Since Windows 10 version 1809, Microsoft has paired forward and reverse differential compression to make updates – via delta pairs – smaller in size while also maintaining consistency between version updates on a Windows PC – and without destroying data. At least that was the intent.
"By utilizing the forward and reverse differentials, the OS can revert to its base version as an intermediate state in servicing. While the forward and reverse differentials are symmetric in their function, their content is largely disjoint, which means that a bidirectional delta containing the shared and disjoint content is not significantly smaller than a pair of forward and reverse differentials," he explains.
Ready adds that another "bidirectional delta" approach wasn't feasible because it could destroy data and ultimately wouldn't reduce the size of updates from one version of the OS to another.
"Binary deltas utilize transforms and patching instructions to transform a file from its base version to a target version. While some patching and transforms that add data to a file are non-destructive, transforms and patches may delete data needed for a reverse delta. For this reason, a bidirectional delta would need to store the content added in the forward delta and the content deleted during the forward apply.
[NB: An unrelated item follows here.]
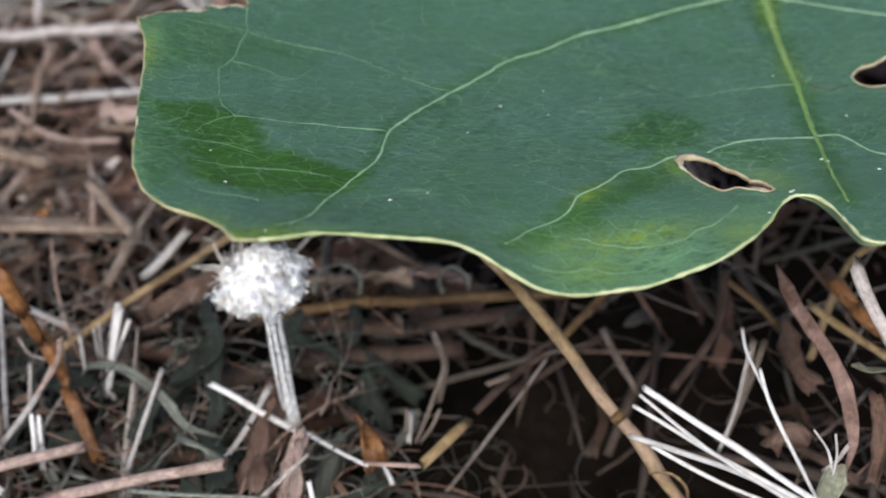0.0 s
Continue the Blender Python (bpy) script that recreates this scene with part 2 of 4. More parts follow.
SOIL = soil_material()
LEAF = leaf_material()
VEIN = plain_material("leaf_vein", (0.15, 0.28, 0.155), (0.3, 0.45, 0.28), 300, 0.5)
MIDRIB = plain_material("leaf_midrib", (0.095, 0.19, 0.04), (0.21, 0.32, 0.09), 200, 0.5)
SCAR = plain_material("leaf_scar", (0.03, 0.025, 0.012), (0.12, 0.08, 0.04), 600, 0.7)
BRUISE = plain_material("leaf_bruise", (0.012, 0.03, 0.012), (0.03, 0.06, 0.024), 900, 0.6)
DUST = plain_material("pale_dust", (0.5, 0.55, 0.52), (0.74, 0.8, 0.76), 900, 0.5)
VEINLET = plain_material("leaf_veinlet", (0.075, 0.18, 0.09), (0.2, 0.35, 0.2), 900, 0.5)
MARGIN = plain_material("leaf_margin", (0.28, 0.37, 0.12), (0.7, 0.73, 0.44), 250, 0.5)
UNDERSIDE = plain_material("leaf_underside", (0.16, 0.24, 0.12), (0.3, 0.38, 0.22), 300, 0.55)
SIDE_MARGIN = plain_material("side_margin", (0.22, 0.22, 0.08), (0.6, 0.56, 0.34), 260, 0.55)
CHEWED = plain_material("chewed_margin", (0.12, 0.11, 0.05), (0.6, 0.56, 0.4), 400, 0.7)
DEAD = plain_material("dead_rim", (0.32, 0.19, 0.12), (0.6, 0.58, 0.38), 420, 0.7)
FLUFF = plain_material("waxy_debris", (0.74, 0.75, 0.77), (0.97, 0.97, 0.98), 800, 0.6, 0.4)
CREAM = plain_material("cream_debris", (0.6, 0.54, 0.47), (0.9, 0.86, 0.8), 800, 0.6, 0.4)
HUSK = plain_material("insect_husks", (0.28, 0.29, 0.32), (0.64, 0.66, 0.7), 900, 0.3, 0.4)
for m in (FLUFF, CREAM, HUSK):
    b = m.node_tree.nodes["Principled BSDF"]
    b.inputs["Subsurface Weight"].default_value, b.inputs["Subsurface Scale"].default_value = 0.1, 0.0003
LIMB = plain_material("larva_leg", (0.3, 0.28, 0.24), (0.65, 0.62, 0.56), 900, 0.35, 0.1)


# ---- mesh helpers; lengths in millimetres ----
def mesh_of(name, verts, faces, mat, uvs=None, smooth=True):
    me = bpy.data.meshes.new(name)
    me.from_pydata([tuple(float(c) * MM for c in v) for v in verts], [], faces)
    if uvs is not None:
        layer = me.uv_layers.new(name="UVMap")
        flat = np.array([uvs[i] for f in faces for i in f], dtype=np.float32).ravel()
        layer.data.foreach_set("uv", flat)
    me.polygons.foreach_set("use_smooth", [smooth] * len(me.polygons))
    me.materials.append(mat)
    me.update()
    return me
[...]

Because the data in forward and reverse deltas are largely disjoint, little efficiency is gained from a bidirectional delta over paired forward and reverse deltas," he writes.
The rest of Ready's explanation is for software engineers who understand the intricacies of how patches and updates use assembly code to remap virtual memory addresses in hardware.
Microsoft's Windows shrinkage technique, in the end, relied on "reverse mapping" the assembly of virtual addresses.
"Much like the basic patching instructions, these transforms can be "observed" and reversed. There is a slight overhead as not all mappings are 1:1, and where forward mapping conflicts with its observed reverse mapping, additional patch instruction must be used to align the mapping. This can be done in-place, and the reverse mapping will provide nearly the same performance as a reverse delta with a direct mapping from a delta generation done on the server."
He concludes by explaining that Microsoft significantly reduced the size of updates via reverse mapping of virtual address in memory.
"For versioned data systems requiring forward and reverse delta pairs, "reverse update data generation" provides a way of efficiently distributing the forward delta to the machine and having the machine maintain a path back to its original state. Microsoft has successfully employed this approach in Windows 11, providing a 40% reduction in update size. This benefits our customer base who will need to download less to remain up-to-date and secure."